115r (Coxe §15)  «Τοῦ αὐτοῦ [after 13 blank pages] ἐγκώμιον εἰς τὸν εὐαγγελιστὴν Ἰωάννην.»  The first twelve lines are in a different hand from the rest:  «Ἰωάννης ὁ εὐαγγελιστὴς ἡμᾶς τήμερον συνήγαγεν ἐκεῖνον ἐγκωμιάσοντας. Ἔστι γὰρ ἀετὸς ὑψηπέτης διὰ τῆς ἀνωτάτης πτήσεως, πάντας τοὺς λοιποὺς ὄρνιθας πολλῷ τῷ μέσῳ ὑπερβαλόμενος τῆς ἐκ διττῶν πτερύγων θέας, δηλαδὴ καὶ πράξεως προελθούσης. Καὶ Πέτρος ὁ κορυφαῖος εὐφημιῶν οὐκ ὀλίγων ἠξιώθη, καὶ τὸν Χριστὸν υἱὸν τῷ πατρὶ ὁμοούσιον θεασάμενος καὶ τῷ πρὸς ἐκεῖνον πόθῳ κομιδῇ διαφέρων. Ἀλλὰ γὰρ καὶ ὁ ἠγαπημένος μαθητής, ὁ ἠγαπημένος διαφερόντως προσονομασθείς, οὗ τοῖς στέρνοις καὶ ὁ κύριος ἐνέπεσε, καὶ ᾧ τὴν μητέρα συνέστησεν, γῆ ἂν ἴσως μειονεκτοίη τοῦ Πέτρου κατὰ τὴν ὑπερβάλλουσαν ἀγάπησιν· εἴπερ φιλεῖ ὁ θεὸς τοὺς ἀγαπῶντας κατ’ ἀναλογίαν τοῦ ἐνυπάρχοντος ἐκείνοις ἔρωτος· ἐγκωμιάσωμεν ἄρα τὸν μέγαν θεολόγων – καὶ γὰρ ἀξιέπαινος τῶν ἁγίων ὁ ἔπαινος. [The above may be slightly compressed, and the last word goes over into the margin. With no space, a new hand picks up (or was there already?) with TLG 3092.004, §2, but without the ἁγίων that we expect as antecedent to the following pronouns:] Καὶ ἡ ἐπίκλησις αὐτῶν σωστικὴ, καὶ ἡ πρὸς αὐτοὺς ἔντευξις, ἀνυστικὴ τῶν αἰτήσεων· τὸ δ’ ὅτι καὶ τῆς ἀρετῆς διὰ τῶν αὐτῶν ἐγκωμίων πρόκλησις γίνεται [line struck through: “τῆς κακίας αἰσχυνουμένης καὶ ἀποσοβουμένης ἔκ γε τῶν μὴ πεπηρωμένων”] εἰς τέλεον· ἡ τῶν πραγμάτων φύσις παρίστησιν…»  In the margin, what appears to be the same hand as above replaces the struck-through line, which fits with the version in the TLG,  with simply «τῆς κακίας ἀποσοβουμένης».

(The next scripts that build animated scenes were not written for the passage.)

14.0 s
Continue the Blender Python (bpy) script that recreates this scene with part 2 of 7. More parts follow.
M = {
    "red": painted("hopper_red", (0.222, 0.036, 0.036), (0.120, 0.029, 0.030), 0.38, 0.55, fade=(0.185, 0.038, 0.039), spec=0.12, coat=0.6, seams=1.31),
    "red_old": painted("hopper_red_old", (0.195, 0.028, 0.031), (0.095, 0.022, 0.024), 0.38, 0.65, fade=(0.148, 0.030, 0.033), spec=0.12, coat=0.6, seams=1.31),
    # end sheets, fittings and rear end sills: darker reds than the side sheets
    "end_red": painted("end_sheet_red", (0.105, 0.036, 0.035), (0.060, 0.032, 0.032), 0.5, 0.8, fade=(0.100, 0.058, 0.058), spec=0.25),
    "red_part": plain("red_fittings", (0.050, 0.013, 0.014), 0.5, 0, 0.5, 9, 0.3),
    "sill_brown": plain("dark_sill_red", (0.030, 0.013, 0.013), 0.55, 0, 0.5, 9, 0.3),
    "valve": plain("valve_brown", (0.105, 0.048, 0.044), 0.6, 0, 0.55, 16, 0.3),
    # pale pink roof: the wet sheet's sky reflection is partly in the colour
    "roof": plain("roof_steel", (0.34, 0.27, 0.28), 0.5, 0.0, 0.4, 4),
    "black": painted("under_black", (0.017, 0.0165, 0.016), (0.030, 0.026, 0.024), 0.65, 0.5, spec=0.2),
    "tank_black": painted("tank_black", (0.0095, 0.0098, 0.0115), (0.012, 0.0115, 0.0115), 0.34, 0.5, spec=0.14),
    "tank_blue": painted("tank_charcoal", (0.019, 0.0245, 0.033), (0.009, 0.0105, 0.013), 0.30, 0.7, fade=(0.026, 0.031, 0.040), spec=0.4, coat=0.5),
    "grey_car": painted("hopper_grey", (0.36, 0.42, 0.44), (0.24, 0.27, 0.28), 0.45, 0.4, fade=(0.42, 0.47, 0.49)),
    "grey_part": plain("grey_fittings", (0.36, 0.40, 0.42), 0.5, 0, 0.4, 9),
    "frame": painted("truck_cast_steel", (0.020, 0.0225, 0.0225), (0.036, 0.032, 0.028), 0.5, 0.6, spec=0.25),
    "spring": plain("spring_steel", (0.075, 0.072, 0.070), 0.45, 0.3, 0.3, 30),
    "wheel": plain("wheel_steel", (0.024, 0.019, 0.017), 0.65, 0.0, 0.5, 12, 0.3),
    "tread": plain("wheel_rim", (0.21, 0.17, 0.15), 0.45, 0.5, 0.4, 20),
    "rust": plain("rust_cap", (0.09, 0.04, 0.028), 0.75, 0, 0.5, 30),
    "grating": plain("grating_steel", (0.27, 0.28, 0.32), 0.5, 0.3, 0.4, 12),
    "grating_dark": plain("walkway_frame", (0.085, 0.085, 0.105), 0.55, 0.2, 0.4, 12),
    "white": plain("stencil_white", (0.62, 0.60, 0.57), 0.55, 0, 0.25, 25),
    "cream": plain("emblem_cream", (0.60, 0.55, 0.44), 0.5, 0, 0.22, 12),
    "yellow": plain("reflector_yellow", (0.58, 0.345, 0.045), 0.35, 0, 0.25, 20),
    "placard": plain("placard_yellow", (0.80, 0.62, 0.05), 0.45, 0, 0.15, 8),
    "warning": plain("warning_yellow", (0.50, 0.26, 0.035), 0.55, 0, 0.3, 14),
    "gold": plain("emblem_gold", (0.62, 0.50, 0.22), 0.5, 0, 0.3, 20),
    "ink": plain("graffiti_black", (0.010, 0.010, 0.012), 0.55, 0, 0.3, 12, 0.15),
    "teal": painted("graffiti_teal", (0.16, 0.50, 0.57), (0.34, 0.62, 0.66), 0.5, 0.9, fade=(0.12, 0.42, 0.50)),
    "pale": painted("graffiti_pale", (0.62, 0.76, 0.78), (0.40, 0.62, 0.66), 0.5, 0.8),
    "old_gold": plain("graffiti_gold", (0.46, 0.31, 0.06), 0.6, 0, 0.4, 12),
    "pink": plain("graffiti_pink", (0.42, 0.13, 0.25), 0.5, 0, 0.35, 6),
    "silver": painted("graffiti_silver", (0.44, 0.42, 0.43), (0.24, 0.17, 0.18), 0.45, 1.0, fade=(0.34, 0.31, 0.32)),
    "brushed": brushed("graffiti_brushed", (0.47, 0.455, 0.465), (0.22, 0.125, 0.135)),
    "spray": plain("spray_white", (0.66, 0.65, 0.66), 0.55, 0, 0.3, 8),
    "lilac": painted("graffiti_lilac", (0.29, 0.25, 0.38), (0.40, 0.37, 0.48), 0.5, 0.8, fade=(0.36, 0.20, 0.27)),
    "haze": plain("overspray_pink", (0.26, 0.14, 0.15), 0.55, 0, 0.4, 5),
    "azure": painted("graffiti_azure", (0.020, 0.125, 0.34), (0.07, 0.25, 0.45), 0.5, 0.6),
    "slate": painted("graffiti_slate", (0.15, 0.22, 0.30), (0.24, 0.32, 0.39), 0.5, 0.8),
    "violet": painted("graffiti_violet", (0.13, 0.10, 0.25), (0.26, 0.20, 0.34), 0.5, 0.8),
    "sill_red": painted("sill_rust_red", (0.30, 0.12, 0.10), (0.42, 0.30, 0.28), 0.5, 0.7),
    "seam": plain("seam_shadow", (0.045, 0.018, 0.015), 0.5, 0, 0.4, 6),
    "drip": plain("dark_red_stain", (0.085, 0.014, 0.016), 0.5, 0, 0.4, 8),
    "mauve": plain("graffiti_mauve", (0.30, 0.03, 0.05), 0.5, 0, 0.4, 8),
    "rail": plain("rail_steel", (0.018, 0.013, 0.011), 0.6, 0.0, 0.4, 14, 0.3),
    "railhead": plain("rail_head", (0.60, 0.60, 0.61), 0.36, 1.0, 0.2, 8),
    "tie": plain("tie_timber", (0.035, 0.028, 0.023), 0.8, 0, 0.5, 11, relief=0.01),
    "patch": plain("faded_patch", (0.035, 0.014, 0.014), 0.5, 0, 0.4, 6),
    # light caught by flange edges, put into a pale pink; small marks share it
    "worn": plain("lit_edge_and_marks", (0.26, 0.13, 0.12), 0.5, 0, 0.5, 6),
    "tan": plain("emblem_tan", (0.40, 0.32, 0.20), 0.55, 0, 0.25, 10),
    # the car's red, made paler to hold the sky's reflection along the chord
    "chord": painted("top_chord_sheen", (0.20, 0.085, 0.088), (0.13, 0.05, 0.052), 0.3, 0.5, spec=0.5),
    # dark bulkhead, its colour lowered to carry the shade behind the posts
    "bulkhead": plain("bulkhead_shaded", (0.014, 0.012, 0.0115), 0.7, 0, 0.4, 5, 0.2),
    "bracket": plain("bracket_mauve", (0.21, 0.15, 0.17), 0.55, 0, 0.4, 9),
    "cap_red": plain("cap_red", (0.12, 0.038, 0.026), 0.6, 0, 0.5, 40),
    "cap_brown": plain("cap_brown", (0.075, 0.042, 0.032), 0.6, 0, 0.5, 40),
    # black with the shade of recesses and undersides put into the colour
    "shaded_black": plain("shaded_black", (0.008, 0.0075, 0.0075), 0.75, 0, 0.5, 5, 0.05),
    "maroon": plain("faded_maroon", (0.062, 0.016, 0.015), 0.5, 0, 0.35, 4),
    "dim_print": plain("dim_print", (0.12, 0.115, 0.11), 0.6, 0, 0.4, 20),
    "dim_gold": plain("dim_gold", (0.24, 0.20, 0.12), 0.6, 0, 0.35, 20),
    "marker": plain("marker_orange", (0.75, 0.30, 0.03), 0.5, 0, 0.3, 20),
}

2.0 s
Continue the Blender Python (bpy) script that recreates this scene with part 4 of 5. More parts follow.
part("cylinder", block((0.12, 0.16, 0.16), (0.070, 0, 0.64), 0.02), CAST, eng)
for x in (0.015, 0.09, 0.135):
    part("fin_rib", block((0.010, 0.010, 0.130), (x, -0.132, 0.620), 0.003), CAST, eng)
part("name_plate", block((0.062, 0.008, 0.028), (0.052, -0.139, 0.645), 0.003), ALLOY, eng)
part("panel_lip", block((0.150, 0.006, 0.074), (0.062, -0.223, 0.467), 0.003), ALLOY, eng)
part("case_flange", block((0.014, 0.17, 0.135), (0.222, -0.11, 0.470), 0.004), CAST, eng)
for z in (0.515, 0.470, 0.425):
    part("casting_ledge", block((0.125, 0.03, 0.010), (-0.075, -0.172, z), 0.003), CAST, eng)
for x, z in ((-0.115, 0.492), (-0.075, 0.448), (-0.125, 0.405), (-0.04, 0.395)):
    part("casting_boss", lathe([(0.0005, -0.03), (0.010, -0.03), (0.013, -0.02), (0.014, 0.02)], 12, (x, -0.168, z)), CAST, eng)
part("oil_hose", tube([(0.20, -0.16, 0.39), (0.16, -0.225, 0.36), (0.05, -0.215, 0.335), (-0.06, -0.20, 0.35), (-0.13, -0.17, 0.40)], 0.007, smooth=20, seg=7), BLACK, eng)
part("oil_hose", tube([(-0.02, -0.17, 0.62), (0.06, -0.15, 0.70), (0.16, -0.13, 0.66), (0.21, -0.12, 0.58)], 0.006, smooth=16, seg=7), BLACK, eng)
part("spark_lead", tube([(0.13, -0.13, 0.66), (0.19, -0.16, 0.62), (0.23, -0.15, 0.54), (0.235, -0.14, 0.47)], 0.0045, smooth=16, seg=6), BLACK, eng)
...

120r  Desinit pagina (non opus), «…βυθίζεται μετὰ τῶν αὐτοῦ συναποστατῶν· ζωὴν δὲ ἡμῖν· καὶ θάνατον τοῖς διώκταις, ὁ σταυρὸς ἐνεργεῖ τοῦ Χριστοῦ· μωσαϊκῇ ῥάβδῳ καὶ θαλάσσης πληγαῖς προτυ[πούμενος]…»  Cf. TLG 3092.004 (Nicephorus Blemmydes, Laudatio Sancti Johannis Evangelistæ, §42).  And here endeth the microfilm: microtænia missa est; procedamus in pace.

[1] The papyrologist Alan Bowman once told me that worms seem to prefer verbs.